I can’t believe that Jesus expected every single person in the crowds
that day to feel able to make that great commitment. Perhaps there’s a role for
camp-followers, for fellow-travellers, for supporters, as well as for committed
disciples in the service of God. And Jesus must surely have known that even
those who did commit themselves would at times be unable to carry it through -
they would find their courage fail them. Even that great disciple Peter denied
his teacher three times!
But Jesus promised those first disciples that he would always be with
them, helping those who wavered to renew their commitment. They experienced his
resurrection and received the gift of the Spirit at Pentecost. With his help
they went the distance. They obeyed his command to ‘go and make
disciples of all nations’. And succeeding generations of
disciples have continued to do the same. We are here as Christ’s church 2000
years later, to give witness to their success in continuing Jesus’s project of
salvation.
We Christians are the crowds travelling with Jesus today.

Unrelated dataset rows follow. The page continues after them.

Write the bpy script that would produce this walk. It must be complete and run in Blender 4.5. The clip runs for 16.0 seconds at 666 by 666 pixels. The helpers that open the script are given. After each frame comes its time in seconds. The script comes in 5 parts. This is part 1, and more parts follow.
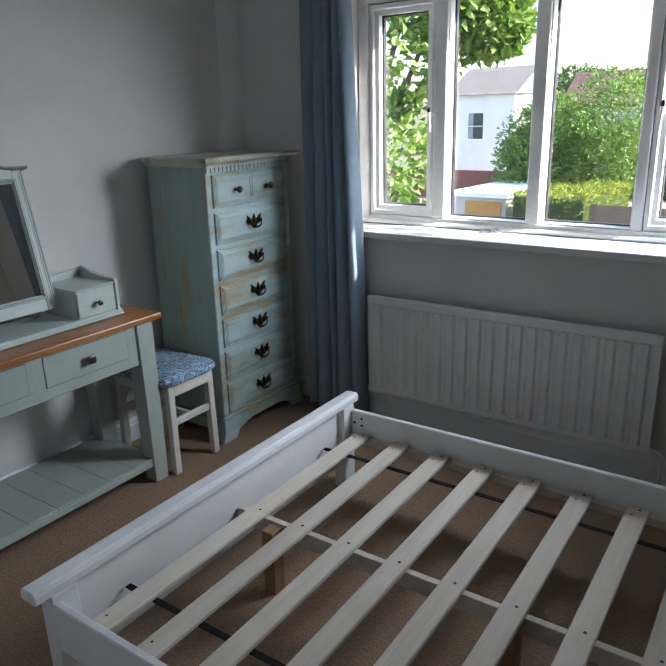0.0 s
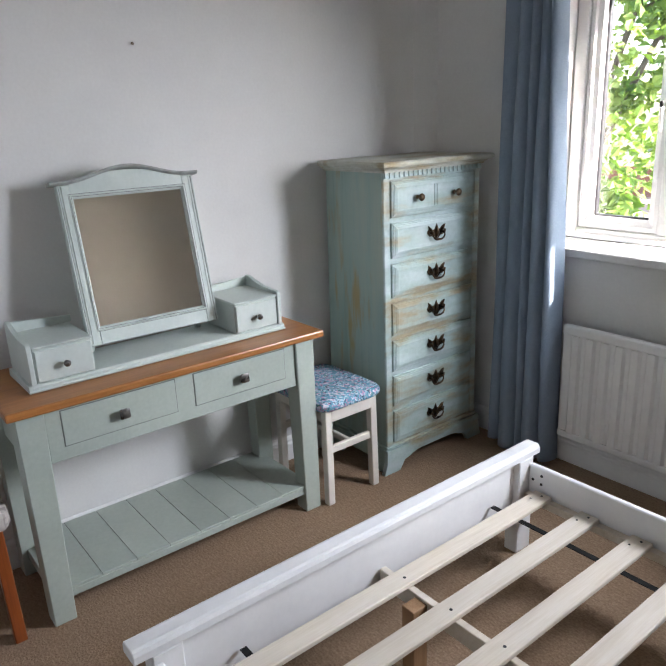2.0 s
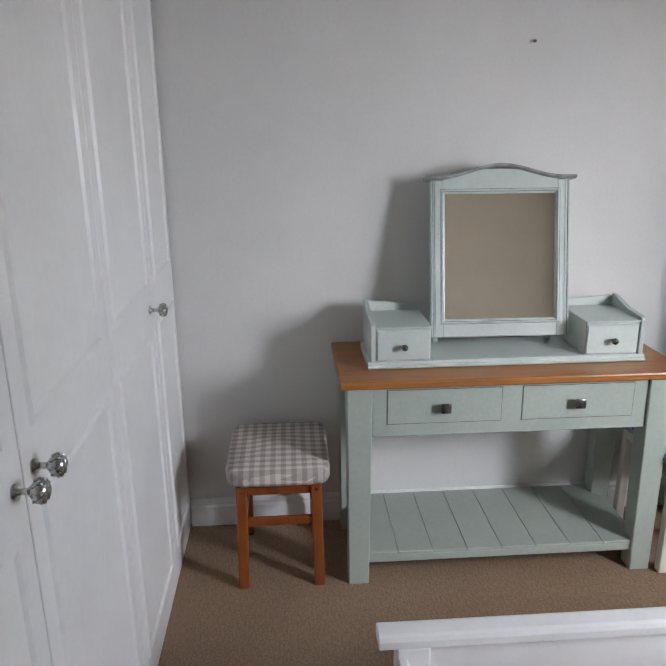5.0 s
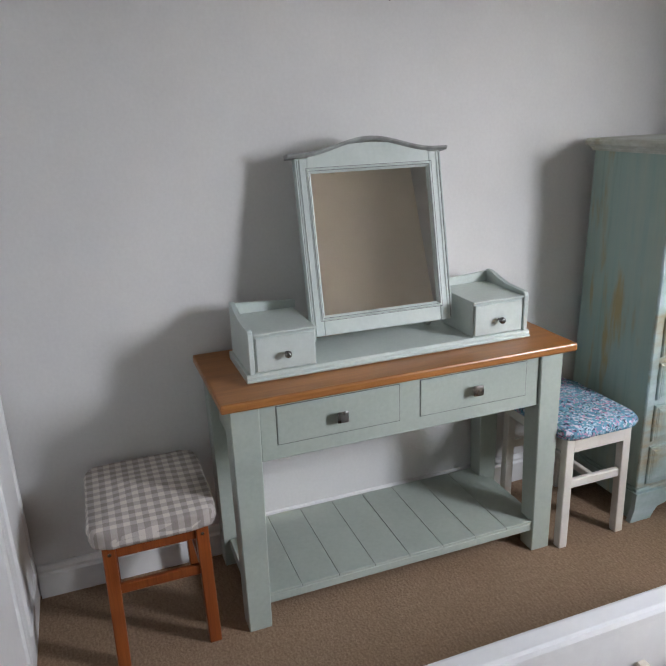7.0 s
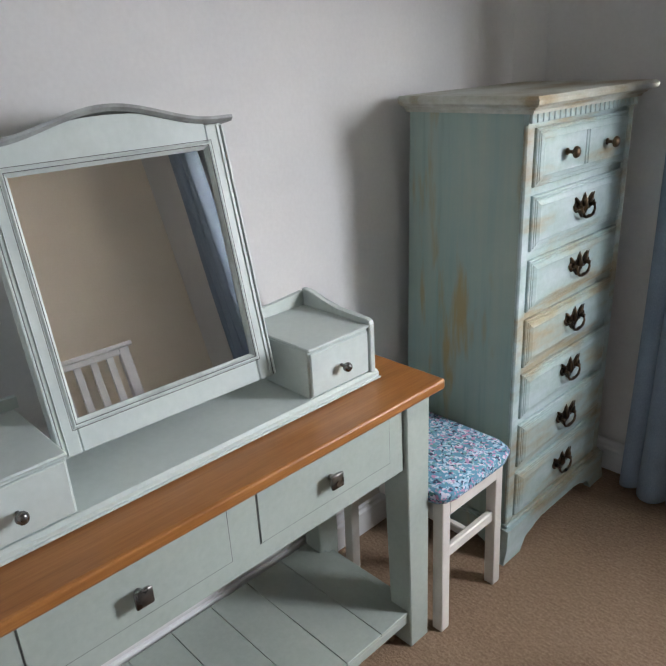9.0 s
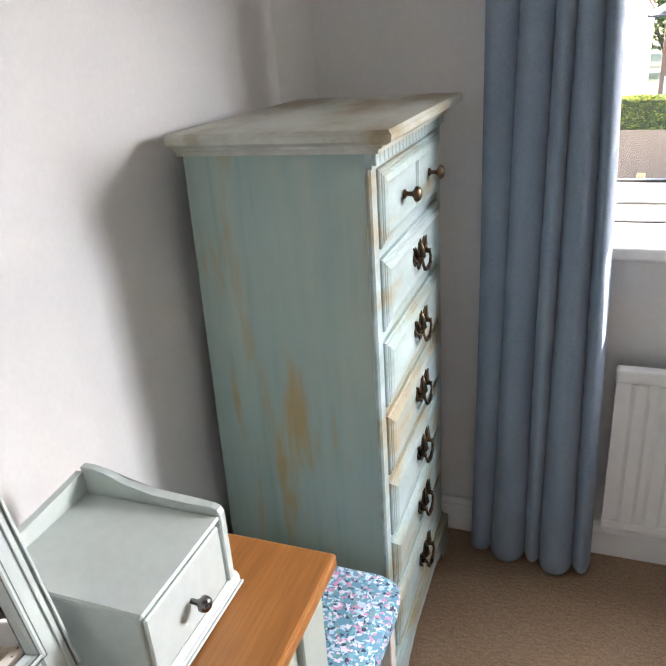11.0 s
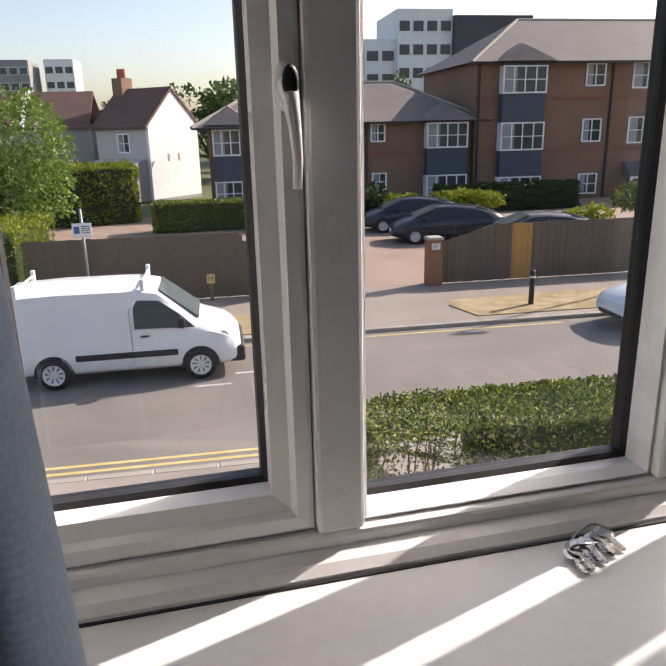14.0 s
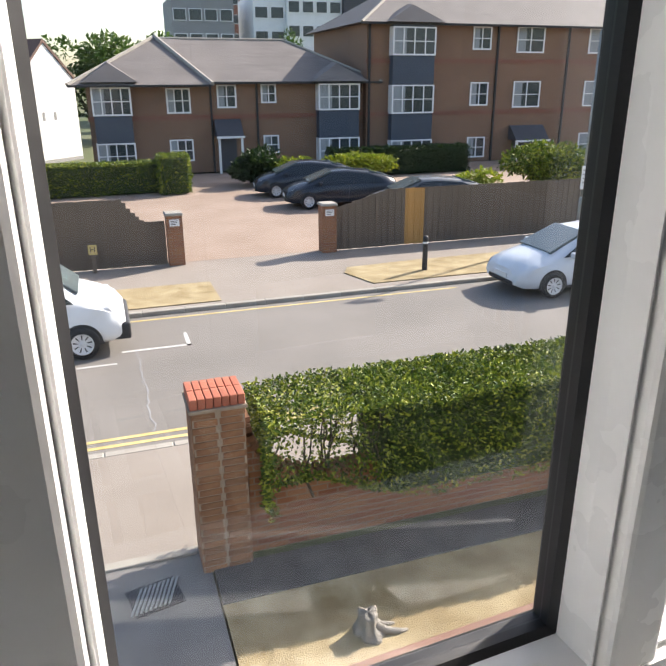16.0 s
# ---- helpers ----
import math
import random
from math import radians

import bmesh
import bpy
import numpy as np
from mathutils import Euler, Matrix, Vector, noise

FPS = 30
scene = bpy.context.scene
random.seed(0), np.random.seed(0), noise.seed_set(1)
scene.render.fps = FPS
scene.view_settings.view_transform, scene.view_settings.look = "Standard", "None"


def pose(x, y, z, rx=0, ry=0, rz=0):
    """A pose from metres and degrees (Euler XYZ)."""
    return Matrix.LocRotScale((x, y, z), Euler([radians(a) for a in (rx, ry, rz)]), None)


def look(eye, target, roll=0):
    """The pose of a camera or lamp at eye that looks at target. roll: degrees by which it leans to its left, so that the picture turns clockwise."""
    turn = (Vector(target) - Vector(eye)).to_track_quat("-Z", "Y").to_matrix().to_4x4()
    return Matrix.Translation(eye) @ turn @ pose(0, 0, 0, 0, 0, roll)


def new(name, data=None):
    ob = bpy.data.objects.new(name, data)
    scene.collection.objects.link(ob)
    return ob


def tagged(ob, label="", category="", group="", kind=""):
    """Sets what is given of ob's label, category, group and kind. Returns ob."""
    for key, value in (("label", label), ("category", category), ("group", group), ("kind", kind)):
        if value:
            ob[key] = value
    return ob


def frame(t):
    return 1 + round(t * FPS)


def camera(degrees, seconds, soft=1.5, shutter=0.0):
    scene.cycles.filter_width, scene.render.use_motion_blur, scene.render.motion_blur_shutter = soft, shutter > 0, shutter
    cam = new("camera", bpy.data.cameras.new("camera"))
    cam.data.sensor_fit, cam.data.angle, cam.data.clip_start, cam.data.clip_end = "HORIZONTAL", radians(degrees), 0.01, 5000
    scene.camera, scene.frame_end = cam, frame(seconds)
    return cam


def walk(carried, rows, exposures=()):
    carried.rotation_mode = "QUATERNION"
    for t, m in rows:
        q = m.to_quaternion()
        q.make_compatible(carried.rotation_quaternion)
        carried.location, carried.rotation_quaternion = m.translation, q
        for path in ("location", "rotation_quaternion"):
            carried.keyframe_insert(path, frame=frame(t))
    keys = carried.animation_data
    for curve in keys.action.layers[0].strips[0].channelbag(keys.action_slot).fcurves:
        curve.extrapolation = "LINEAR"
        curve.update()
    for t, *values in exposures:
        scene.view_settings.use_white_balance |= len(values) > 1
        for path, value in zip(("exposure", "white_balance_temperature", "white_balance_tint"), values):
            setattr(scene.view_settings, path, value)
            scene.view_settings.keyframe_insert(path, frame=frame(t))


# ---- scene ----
cam = camera(52.1, 16.0)
PATH = [
    (0, (2.686, -0.075, 1.571), (1.6, 1.49, 0.961), -1.6),
    (0.5, (2.673, 0.046, 1.57), (1.281, 1.333, 0.932), -1.2),
    (1, (2.668, 0.178, 1.567), (1.07, 1.172, 0.89), -1.1),
    (1.5, (2.61, 0.239, 1.587), (1.036, 1.273, 0.915), -2.3),
    (2, (2.521, 0.285, 1.578), (1.013, 1.454, 0.977), -2.4),
    (2.5, (2.498, 0.341, 1.57), (0.956, 1.477, 0.994), -1.7),
    (3, (2.516, 0.424, 1.568), (0.79, 1.259, 1.0), -0.3),
    (3.5, (2.532, 0.484, 1.57), (0.687, 1.007, 1.0), -0.9),
    (4, (2.539, 0.499, 1.566), (0.636, 0.715, 0.99), -0.1),
    (4.2, (2.544, 0.5, 1.572), (0.631, 0.607, 0.997), -0.5),
    (6.3, (2.351, 0.387, 1.575), (0.471, 0.781, 1.019), -3.0),
    (6.5, (2.29, 0.363, 1.573), (0.458, 0.926, 1.0), -1.7),
    (7, (2.166, 0.362, 1.542), (0.381, 1.01, 0.914), -2.1),
    (7.5, (1.973, 0.433, 1.505), (0.222, 1.142, 0.849), -1.3),
    (8, (1.782, 0.547, 1.535), (0.054, 1.28, 0.845), -4.2),
    (8.5, (1.616, 0.615, 1.52), (0.021, 1.571, 0.785), -2.9),
    (8.7, (1.514, 0.622, 1.512), (0.014, 1.716, 0.771), -2.7),
    (10.8, (0.825, 0.964, 1.549), (0.078, 2.637, 0.746), -5.2),
    (11, (0.8, 1.03, 1.547), (0.127, 2.738, 0.754), -4.2),
    (11.5, (0.733, 1.274, 1.527), (0.254, 3.054, 0.75), -3.0),
    (12, (0.677, 1.534, 1.549), (0.335, 3.34, 0.761), -2.7),
    (12.5, (0.718, 1.773, 1.528), (0.558, 3.624, 0.786), -3.6),
    (13, (0.844, 2.033, 1.529), (0.841, 3.943, 0.936), -3.0),
    (13.5, (0.921, 2.215, 1.536), (1.117, 4.127, 0.982), -1.9),
    (14, (0.934, 2.443, 1.536), (1.389, 4.3, 0.951), -1.3),
    (14.5, (0.936, 2.675, 1.558), (1.657, 4.437, 0.946), -1.0),
    (15, (0.973, 2.789, 1.552), (1.827, 4.472, 0.89), -1.4),
    (15.5, (1.041, 2.829, 1.555), (1.943, 4.48, 0.877), -0.9),
    (16, (1.165, 2.825, 1.567), (1.887, 4.558, 0.877), -0.3),
]
EXPOSURES = [(0.0, 2.2, 6000, 10), (0.5, 2.5, 6050, 11), (1.0, 2.9, 6200, 13), (1.6, 3.2, 6350, 15), (4.2, 3.02, 6550, 16), (8.7, 3.1, 6550, 15), (11.0, 3.75, 6800, 18), (11.6, 4.0, 7000, 21), (12.5, 2.5, 6800, 20), (13.0, 1.95, 6700, 19), (13.5, 1.0, 6800, 19), (14.0, 0.65, 6850, 20), (14.5, 0.45, 6800, 21), (15.0, 0.65, 6800, 19), (15.5, 1.05, 6700, 16), (16.0, 1.1, 6600, 13)]
walk(cam, [(t, look(eye, target, roll)) for t, eye, target, roll in PATH], EXPOSURES)

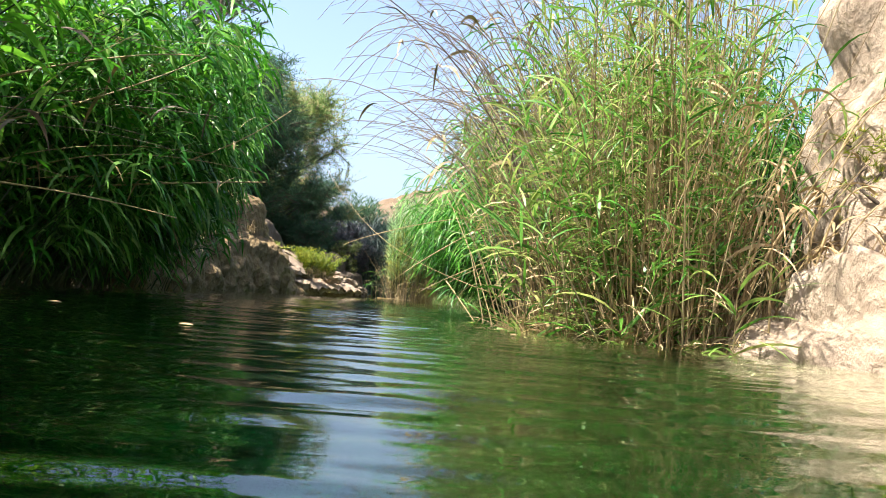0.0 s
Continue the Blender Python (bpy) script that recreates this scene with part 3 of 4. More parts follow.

What should we take from the words he spoke 2000 years ago? Well, just
the same things, I believe, that Jesus wanted those who listened to him then to
take: warning and inspiration.
Jesus warns us that we must not set out to
follow him lightly – he teaches us that his disciples must be prepared to give up
everything they hold dear, if that is what is asked of them. And he warns us to
consider carefully whether we can pay that price before we commit ourselves to
being his disciples.
But if we listen to him, Jesus also inspires us
to make that great commitment, and will help us to live up to it, as the first
disciples did, and as so many others have done over the centuries. Will we
commit ourselves to follow in their footsteps?
St Ignatius Loyola understood this, I think, when he wrote his beautiful
prayer, which I shall finish with:
Teach me, Good
Lord,
to serve you as you deserve:
to give, and not to count the cost;
to fight, and not to heed the wounds;
to toil and not to seek for rest;
to labour and not to ask for any reward,
save that of knowing that we do your will.